11
March
2011
|
08:00
Europe/Amsterdam

Researchers take lead on addressing global issues spanning from space to earth

(Edmonton) Researchers from the University of Alberta have won awards from an international research organization that will enable them to work with colleagues around the globe to address two issues with global ramifications.

Proposals by U of A professors Ian Mann and Nora Keating have been granted funding by Worldwide Universities Network as part of the worldwide research partnership’s Global Challenge.

With a long tradition of excellence in understanding the dynamics of outer space around the earth, Mann and his U of A colleagues are teaming up with experts from the United Kingdom and Norway to determine the impact of space radiation on climate change.

 “There’s a strong human impact on climate change and carbon dioxide is certainly the major contributor to climate change,” Mann said. “Nonetheless, we know that there are other processes that can cause some smaller changes to the climatic system.

“One of the things we are interested in is trying to understand is what impact space radiation might have on the much lower altitude regions of space—the neutral atmosphere—and whether it can even have some role in some climate processes in changing some of the atmospheric dynamics.”

According to Mann, at the beginning of the space race more than a half century ago, an accidental discovery revealed that near-Earth space is filled with highly relativistic radiation. This radiation, which forms the so-called Van Allen radiation belts, can be scattered into the Earth’s atmosphere but no one knows what role this radiation may play in influencing climate change.

Mann cautions that any outcome would not do away with the explanation of the contribution of carbon dioxide on global warming, partly because their focus is on higher altitudes or layer of the atmosphere, 60-100 kilometers above ground. However, because there is a complex relationship between different layers of the atmosphere involving changes to chemistry and energy transfer, he says it’s important to determine the impact of space radiation on the atmosphere.

“It is possible that current global climate systems are not capturing the impact of space radiation,” said Mann. “If the global-climate models are to do a good job in predicting what goes on in the atmospheric system, then the elements that are used in making those predictions have to be very well described. The objective is to try to improve that system and to make sure that the dynamics of the coupled atmospheric system are represented in the most realistic way as possible in the models.”

Nora Keating, U of A human ecology researcher, won an award for her proposal that address the world’s rising life expectancy.

 “In Japan, 20 per cent of the population is over age 65 and that number is going up quickly,” said Keating. “In places like China, much of sub-Saharan Africa and parts of South America, the proportion of old people is quite low, but in absolute terms, the numbers are immense.”  

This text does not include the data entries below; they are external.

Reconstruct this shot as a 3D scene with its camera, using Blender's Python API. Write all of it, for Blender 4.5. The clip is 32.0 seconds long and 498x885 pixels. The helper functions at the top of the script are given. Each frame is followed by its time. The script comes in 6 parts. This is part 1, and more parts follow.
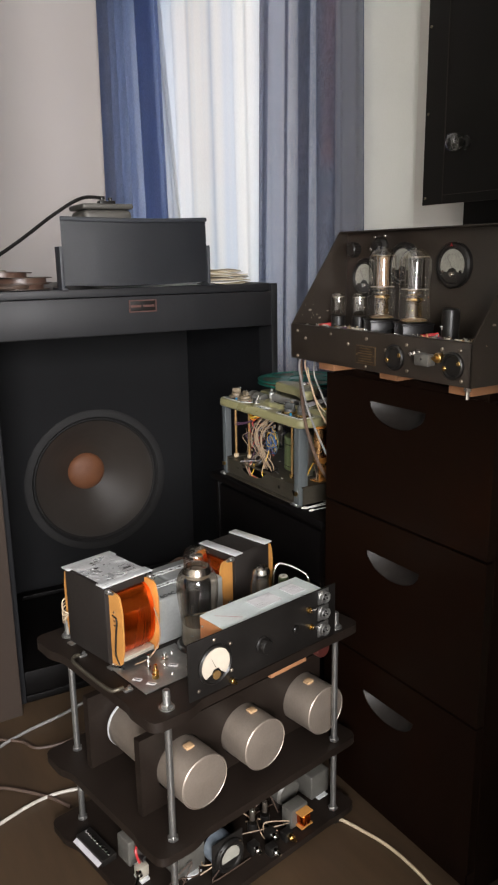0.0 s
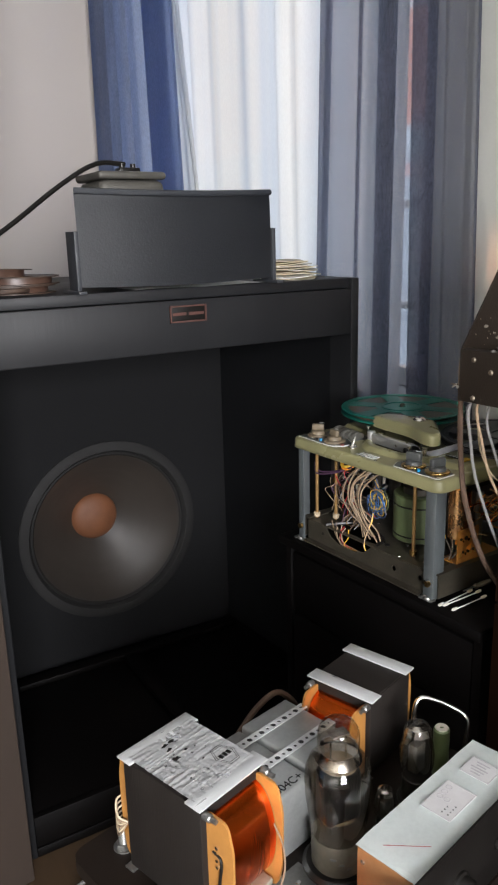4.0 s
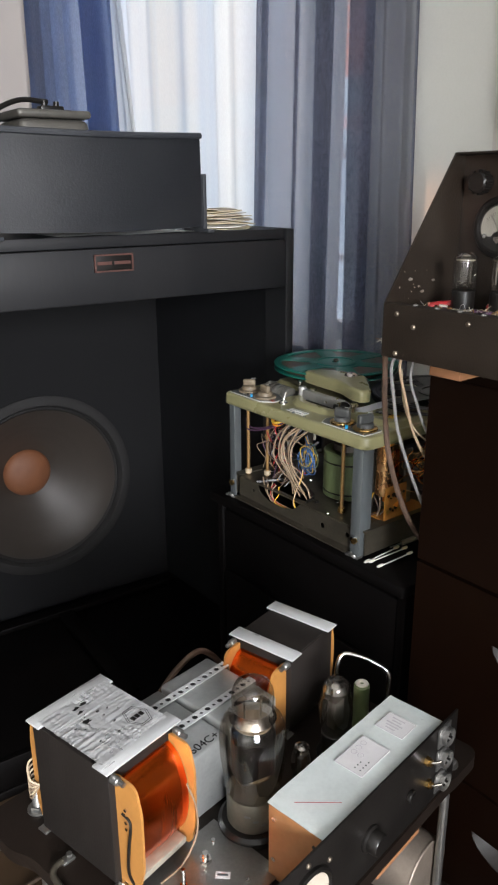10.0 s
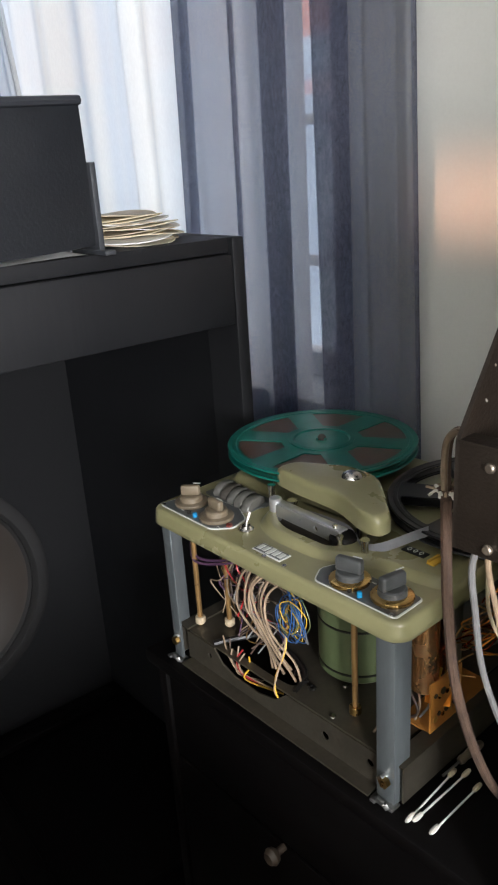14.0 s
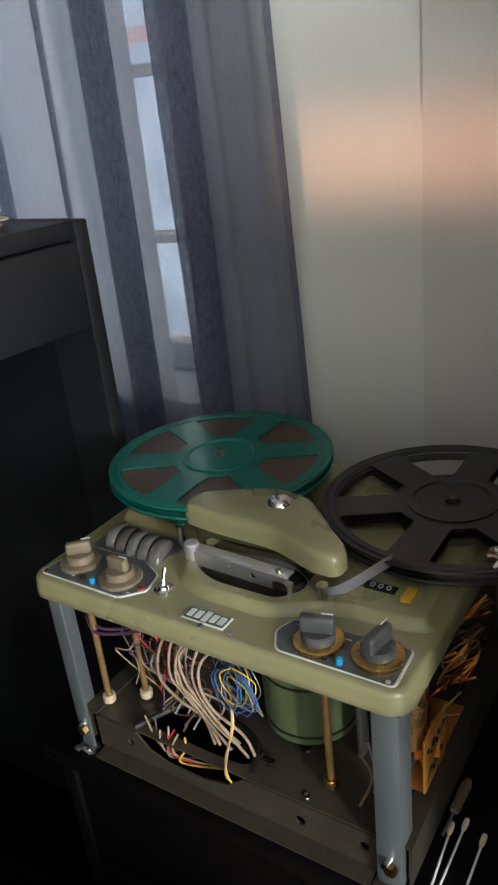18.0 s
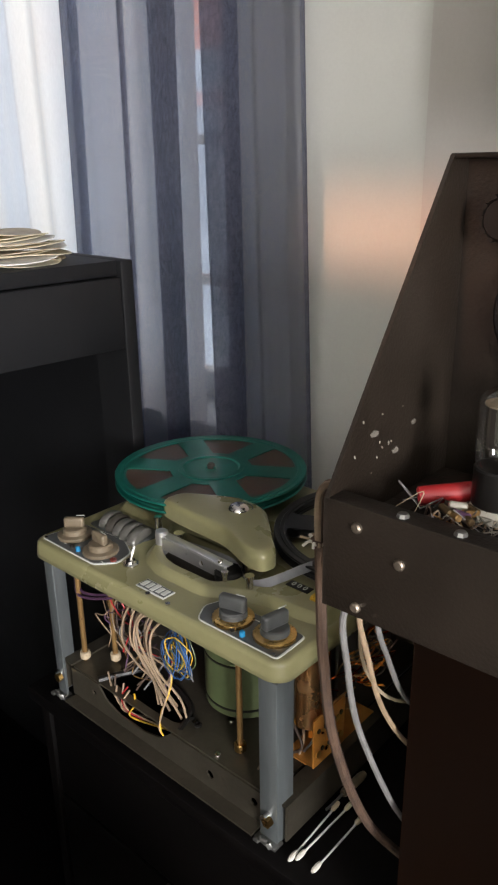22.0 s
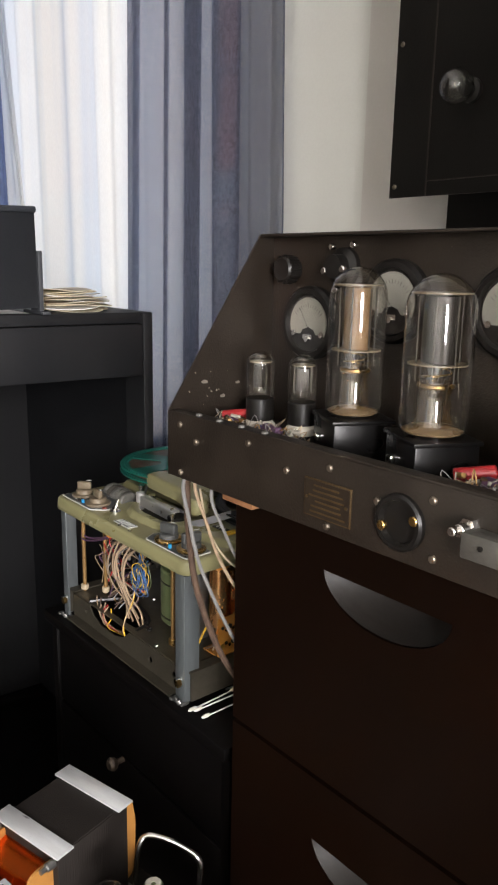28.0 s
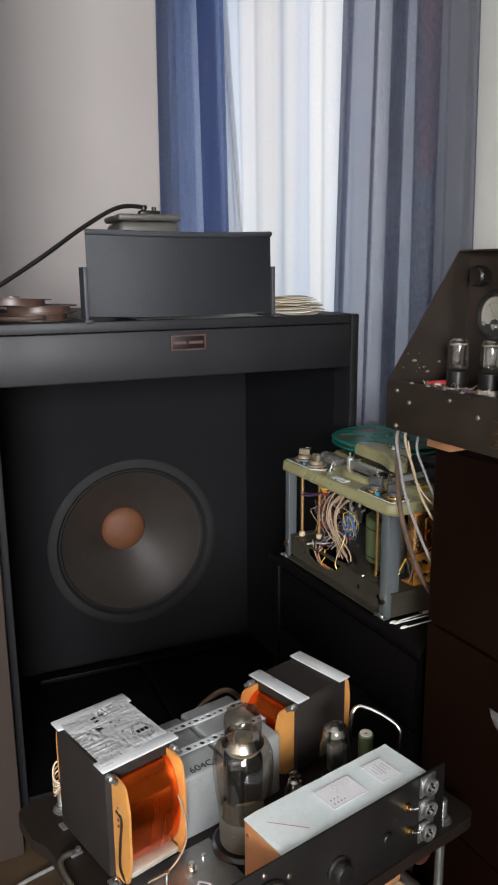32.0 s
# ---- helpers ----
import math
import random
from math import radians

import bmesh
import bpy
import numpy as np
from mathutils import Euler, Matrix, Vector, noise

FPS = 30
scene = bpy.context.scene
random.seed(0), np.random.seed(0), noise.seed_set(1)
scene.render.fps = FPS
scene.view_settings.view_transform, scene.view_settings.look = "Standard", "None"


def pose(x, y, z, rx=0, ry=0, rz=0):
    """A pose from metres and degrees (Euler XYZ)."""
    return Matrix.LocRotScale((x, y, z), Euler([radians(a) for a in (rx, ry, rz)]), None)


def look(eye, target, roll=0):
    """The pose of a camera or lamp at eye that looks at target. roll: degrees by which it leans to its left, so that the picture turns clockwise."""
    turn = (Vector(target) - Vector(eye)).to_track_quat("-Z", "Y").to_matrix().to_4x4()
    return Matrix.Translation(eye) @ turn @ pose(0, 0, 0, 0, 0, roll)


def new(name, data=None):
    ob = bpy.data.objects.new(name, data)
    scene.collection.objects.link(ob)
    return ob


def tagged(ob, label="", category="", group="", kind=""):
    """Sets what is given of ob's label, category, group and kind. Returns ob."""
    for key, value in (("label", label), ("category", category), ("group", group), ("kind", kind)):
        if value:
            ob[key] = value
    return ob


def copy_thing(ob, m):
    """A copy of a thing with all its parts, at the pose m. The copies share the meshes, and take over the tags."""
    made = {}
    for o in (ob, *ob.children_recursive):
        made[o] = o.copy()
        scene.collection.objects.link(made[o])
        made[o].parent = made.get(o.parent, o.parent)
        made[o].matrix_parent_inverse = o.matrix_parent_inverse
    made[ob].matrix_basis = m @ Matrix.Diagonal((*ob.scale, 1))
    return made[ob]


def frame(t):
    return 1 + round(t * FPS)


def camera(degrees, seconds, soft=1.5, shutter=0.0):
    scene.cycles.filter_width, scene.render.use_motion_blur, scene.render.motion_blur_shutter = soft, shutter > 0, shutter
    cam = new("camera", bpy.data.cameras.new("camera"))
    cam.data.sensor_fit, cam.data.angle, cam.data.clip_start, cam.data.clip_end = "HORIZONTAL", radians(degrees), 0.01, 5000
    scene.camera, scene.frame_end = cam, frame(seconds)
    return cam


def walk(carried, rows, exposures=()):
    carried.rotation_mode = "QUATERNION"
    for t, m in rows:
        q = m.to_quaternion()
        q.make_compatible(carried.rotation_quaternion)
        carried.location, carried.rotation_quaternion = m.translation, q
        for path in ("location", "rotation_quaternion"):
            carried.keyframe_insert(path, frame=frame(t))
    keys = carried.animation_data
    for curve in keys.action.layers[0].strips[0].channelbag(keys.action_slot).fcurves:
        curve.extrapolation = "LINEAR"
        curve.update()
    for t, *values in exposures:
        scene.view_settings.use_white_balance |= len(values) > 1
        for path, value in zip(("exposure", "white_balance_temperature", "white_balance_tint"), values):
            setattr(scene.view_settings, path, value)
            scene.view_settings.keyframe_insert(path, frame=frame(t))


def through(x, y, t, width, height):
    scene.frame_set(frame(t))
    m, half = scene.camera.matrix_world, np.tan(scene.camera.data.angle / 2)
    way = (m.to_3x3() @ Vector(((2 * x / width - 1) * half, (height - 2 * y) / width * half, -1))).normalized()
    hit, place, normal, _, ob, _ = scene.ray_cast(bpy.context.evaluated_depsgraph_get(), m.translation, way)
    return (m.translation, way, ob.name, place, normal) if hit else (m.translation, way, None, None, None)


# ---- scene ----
cam = camera(36.5, 32.0, soft=2.2)
METRES, EYE, TILT, LEAN, TURN = 3.2, 1.27, 0.0, 0.0, -31.8
ROWS = [
    (0.0, 0.0, 0.0, 0.0, -0.21, -13.82, 0.85),
    (0.5, -0.007, 0.0027, -0.0011, -0.88, -14.34, 1.13),
    (1.0, -0.032, 0.0345, 0.0007, -1.82, -14.76, 1.06),
    (1.5, -0.0579, 0.061, -0.0007, -2.48, -15.18, 0.94),
    (2.0, -0.0725, 0.08, -0.0016, -2.44, -15.49, 1.15),
    (2.5, -0.0702, 0.1072, -0.0028, -1.75, -15.72, 1.67),
    (3.0, -0.058, 0.1418, 0.0016, -1.34, -15.66, 1.99),
    (3.5, -0.0608, 0.1715, 0.0035, -1.59, -15.43, 1.89),
    (5.5, -0.1129, 0.2187, 0.008, -9.15, -14.65, -0.39),
    (6.0, -0.1117, 0.215, 0.0096, -10.34, -14.95, -0.9),
    (6.5, -0.1056, 0.2151, 0.0088, -10.7, -15.37, -1.44),
    (7.0, -0.1007, 0.2146, 0.0072, -10.34, -15.9, -1.74),
    (7.5, -0.1015, 0.216, 0.0056, -9.58, -16.43, -1.59),
    (8.0, -0.1002, 0.2152, 0.005, -8.85, -16.83, -1.2),
    (8.5, -0.0984, 0.212, 0.0044, -8.03, -17.2, -0.65),
    (9.0, -0.0869, 0.2072, 0.0039, -7.22, -17.63, -0.19),
    (9.5, -0.0717, 0.2025, 0.0021, -6.51, -18.11, 0.14),
    (10.0, -0.0606, 0.201, 0.0012, -6.15, -18.54, 0.32),
    (10.5, -0.0616, 0.2134, 0.0008, -6.44, -18.81, 0.5),
    (11.0, -0.0686, 0.2343, 0.0032, -7.62, -18.68, 0.59),
    (11.5, -0.0717, 0.2527, 0.0064, -9.27, -18.39, 0.87),
    (12.0, -0.08, 0.2786, 0.0067, -10.59, -18.16, 1.2),
    (12.5, -0.0773, 0.3055, 0.0031, -10.82, -18.23, 1.67),
    (13.0, -0.052, 0.3446, 0.0055, -9.24, -18.66, 2.4),
    (13.5, -0.0316, 0.3728, 0.0081, -7.19, -19.45, 3.15),
    (14.0, -0.0284, 0.3882, 0.0064, -10.0, -20.3, 3.5),
    (14.5, -0.0373, 0.414, 0.0083, -16.78, -21.03, 4.34),
    (15.0, -0.0443, 0.4312, 0.0092, -21.36, -21.52, 4.97),
    (15.5, -0.0436, 0.4463, 0.0065, -23.6, -22.38, 5.31),
    (17.5, -0.0423, 0.4551, 0.0062, -26.34, -24.18, 5.79),
    (18.0, -0.0423, 0.4543, 0.0071, -26.35, -24.03, 5.69),
    (18.5, -0.0426, 0.4536, 0.0069, -26.28, -23.81, 5.49),
    (19.0, -0.0433, 0.4525, 0.0073, -26.1, -23.54, 5.26),
    (19.5, -0.0448, 0.4468, 0.0102, -25.97, -22.97, 4.89),
    (20.0, -0.0463, 0.4442, 0.0115, -25.49, -22.53, 4.37),
    (20.5, -0.0449, 0.439, 0.0124, -24.29, -22.02, 3.64),
    (21.0, -0.0413, 0.4309, 0.0121, -21.78, -21.31, 2.84),
    (21.5, -0.0314, 0.4136, 0.012, -19.52, -20.73, 1.66),
    (22.0, -0.0197, 0.3934, 0.0137, -16.7, -20.06, 0.89),
    (22.5, -0.0095, 0.3796, 0.0126, -17.42, -18.9, 0.45),
    (23.0, -0.0166, 0.3705, 0.0087, -20.7, -18.09, 0.33),
    (23.5, -0.0278, 0.3539, 0.0089, -23.0, -17.43, 0.34),
    (24.0, -0.0242, 0.3446, 0.0082, -24.02, -16.73, 0.32),
    (24.5, -0.0073, 0.3398, 0.0076, -23.05, -15.76, 0.44),
    (25.0, 0.0106, 0.3288, 0.0091, -22.41, -14.82, 0.35),
    (25.5, 0.0238, 0.3174, 0.0084, -21.63, -13.96, 0.34),
    (27.5, 0.0234, 0.2651, 0.0042, -12.19, -13.15, -1.04),
    (28.0, 0.0193, 0.2564, 0.004, -8.35, -13.08, -1.12),
    (28.5, 0.0309, 0.2406, 0.0064, -5.51, -12.82, -1.12),
    (29.0, 0.0359, 0.2278, 0.0081, -3.21, -12.35, -0.7),
    (29.5, 0.0416, 0.2118, 0.0092, -1.39, -12.01, -0.37),
    (30.0, 0.0438, 0.195, 0.0094, 0.76, -11.81, -0.1),
    (30.5, 0.0443, 0.1828, 0.0082, 2.88, -11.91, 0.03),
    (31.0, 0.0365, 0.1762, 0.0081, 4.41, -12.15, 0.15),
    (31.5, 0.0122, 0.1648, 0.0072, 5.08, -12.4, 0.31),
    (32.0, -0.006, 0.1538, 0.0049, 4.71, -12.52, 0.45),
]
walk(cam, [(t, pose(0, 0, EYE, TILT, LEAN, TURN) @ pose(METRES * x, METRES * y, METRES * z, 90 + pitch, roll, yaw)) for t, x, y, z, yaw, pitch, roll in ROWS],
     [(0.0, 0.11, 6500, 10), (6.0, 0.11, 6250, 9), (9.0, 0.14, 6250, 9), (12.0, 0.28, 6250, 9), (15.0, 0.26, 6200, 8), (19.0, 0.18, 6200, 6), (22.0, 0.21, 6500, 10),
      (23.5, 0.30, 6600, 11), (25.0, 0.16, 7200, 13), (28.0, 0.24, 6600, 11), (30.0, 0.18, 6300, 9), (32.0, 0.11, 6250, 9)])

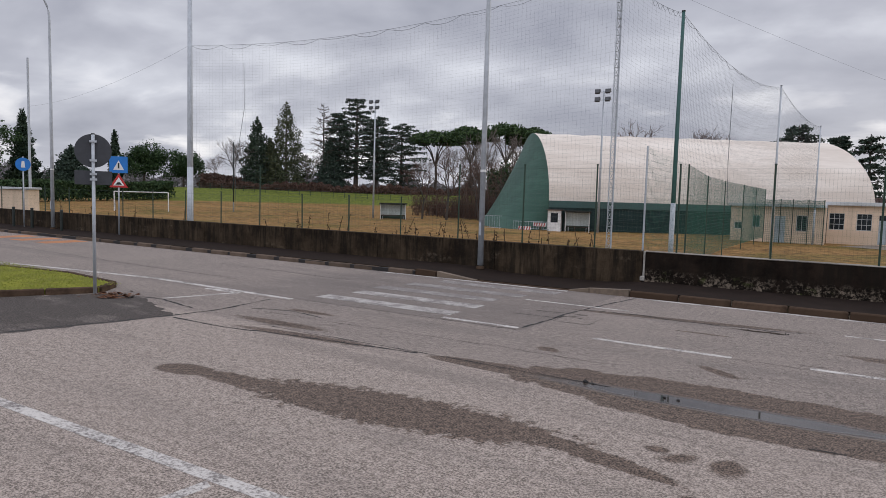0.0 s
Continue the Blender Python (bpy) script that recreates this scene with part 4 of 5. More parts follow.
plain_house("roadside_house", pose(92.0, 25.0, -0.1, 0, 0, -60), 14.0, 8.0, 3.4, 1.4, PINK, TILE_RED, "low house with a red roof far along the road", [(2, 3, 1, 2.2, 2), (6, 7, 1, 2.2, 2)])
plain_house("roadside_house", pose(74.0, 14.5, -0.1, 0, 0, -60), 9.0, 8.0, 2.6, 1.0, PINK, TILE_BROWN, "low house with a brown roof far along the road", [(2, 3, 1, 2.2, 2)])


# ---- plants ----
CEDAR = foliage("dark_cedar_needles", (0.024, 0.042, 0.032), (0.062, 0.085, 0.060))
FIR = foliage("dark_fir_needles", (0.020, 0.040, 0.026), (0.055, 0.075, 0.045))
SEQUOIA = foliage("olive_conifer_needles", (0.035, 0.048, 0.022), (0.085, 0.092, 0.045))
PINE = foliage("pine_needles", (0.020, 0.044, 0.016), (0.065, 0.105, 0.035))
LAUREL = foliage("evergreen_shrub_leaves", (0.014, 0.034, 0.013), (0.052, 0.086, 0.032))
LIME = foliage("yellow_green_shrub_leaves", (0.06, 0.10, 0.012), (0.17, 0.20, 0.03))
TWIGS = foliage("bare_brown_twigs", (0.050, 0.028, 0.021), (0.13, 0.075, 0.055))
TWIGS_GREY = foliage("bare_grey_twigs", (0.10, 0.082, 0.075), (0.22, 0.18, 0.16))
BARK = plain("dark_bark", (0.09, 0.070, 0.058), 0.95, 0, 8, 0.5)
BARK_PALE = plain("pale_bark", (0.16, 0.135, 0.12), 0.95, 0, 8, 0.5)
# paled and greyed: the haze of distance is put into this colour
FAR_WOOD = foliage("distant_trees_in_haze", (0.105, 0.098, 0.105), (0.19, 0.175, 0.18))
GRASS = foliage("short_green_grass", (0.16, 0.19, 0.028), (0.30, 0.31, 0.06))
DRY = foliage("dry_weed_stalks", (0.03, 0.018, 0.010), (0.10, 0.062, 0.03))
rng = np.random.default_rng(7)


def leaves(name, centres, spread, size, material, parent=None, flat=1.0, label=""):
    """One mesh of many small leaf clumps: pairs of tilted triangles scattered round the centres."""
    c = np.asarray(centres, float)
    n = len(c)
    p = c + rng.normal(0, 1, (n, 3)) * np.asarray(spread)
    s = size * rng.uniform(0.55, 1.35, (n, 1))
    a = rng.normal(0, 1, (n, 3)) * (1, 1, flat)
    a /= np.linalg.norm(a, axis=1, keepdims=True) + 1e-9
    b = rng.normal(0, 1, (n, 3)) * (1, 1, flat)
    b -= a * (a * b).sum(1, keepdims=True)
    b /= np.linalg.norm(b, axis=1, keepdims=True) + 1e-9
    v = np.stack([p - a * s, p + b * s * 0.55, p + a * s, p - b * s * 0.55], 1).reshape(-1, 3)
    f = np.arange(4 * n).reshape(-1, 4)
    me = bpy.data.meshes.new(name)
    me.from_pydata(v.tolist(), [], f.tolist())
    me.materials.append(material)
    ob = new(name, me)
    if parent:
        ob.parent = parent
    return tagged(ob, label)


def limb(path, r0, r1, parent, material, name="limb"):
    n = len(path)
    return part(name, tube(path, [r0 + (r1 - r0) * i / (n - 1) for i in range(n)], 6), material, parent)


def tree_at(name, x, y, label, group=""):
    return thing(name, pose(x, y, ground_z(x, y) - 0.1), label, "tree", group)


def cedar(x, y, h, width, seed, mat_=None, start=0.18, dense=1.0, label="tall dark cedar with level tiers of branches"):
    g = np.random.default_rng(seed)
    t = tree_at("cedar_tree", x, y, label, "conifers")
    limb([(0, 0, 0), (0.1, 0, h * 0.5), (0, 0.1, h * 0.97)], h * 0.028, 0.06, t, BARK, "trunk")
    pts = []
    lines = []
    tiers = int(12 * dense) + 6
    for tier in range(tiers):
        u = start + (0.98 - start) * (tier + g.uniform(-0.2, 0.2)) / tiers
        reach = width * (0.55 + 0.45 * math.sin(math.pi * min(1, max(0, (1 - u) * 1.25)))) * (1 - 0.45 * u ** 3)
        turn = g.uniform(0, 6.28)
        for k in range(8):
            a = turn + 2 * math.pi * k / 8 + g.uniform(-0.35, 0.35)
            ln = reach * g.uniform(0.45, 1.15)
            z0, dz = u * h + g.uniform(-0.022, 0.022) * h, g.uniform(-0.10, 0.16) * ln
            lines.append([(0, 0, z0 - 0.3), (math.cos(a) * ln * 0.6, math.sin(a) * ln * 0.6, z0 + dz * 0.6), (math.cos(a) * ln, math.sin(a) * ln, z0 + dz)])
            m = int(60 * (0.6 + 0.4 * dense))
            q = g.uniform(0.22, 1.0, m) ** 0.7
            wob = g.normal(0, 0.13 * ln, m)
            pts += list(np.stack([np.cos(a) * ln * q - np.sin(a) * wob, np.sin(a) * ln * q + np.cos(a) * wob, z0 + dz * q - 0.05 * ln * q ** 3 - np.abs(g.normal(0, 0.20, m)) + 0.1], 1))
    bars(lines, 0.07, "branchwork", BARK, t)
    leaves("crown", pts, (0.16, 0.16, 0.08), 0.25, mat_ or CEDAR, t, 0.6)
    return t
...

Keating will use her award to launch the Global Social Initiative on Ageing, which is designed to bring the world’s leading experts on aging to the U of A to address some of the key welfare issues of older people.

“First we want to discuss and identify the main social issues affecting older people across the world,” said Keating. “Then we want to figure out how to get into the attention of organizations such as the United Nations with this information. We want to change things so that the lives of older people are better. We have big goals. This is not just an academic undertaking.” 

Stefan Scherer, U of A Worldwide Universities Network project co-ordinator, says the number of wins shows the quality of U of A researcher’s engagement within the network.

“Both proposals are perfect examples of what the Worldwide Universities Network wants to achieve and the U of A’s contributions to addressing universal issues. Winning two of the three proposals submitted shows that the university is engaged in the network and that the quality of proposals coming from the U of A is of a sufficient status that resonates with the reviewers. That is a positive indicator that the network provides value to the university.”

The WUN  is a global alliance of 16 research-intensive universities drawn from the UK, Europe, North America, China and Australia. Central to WUN’s mission is the fostering of international collaborative research. In particular, WUN is committed to the development of inter-disciplinary research collaborations addressing recognizable global challenges.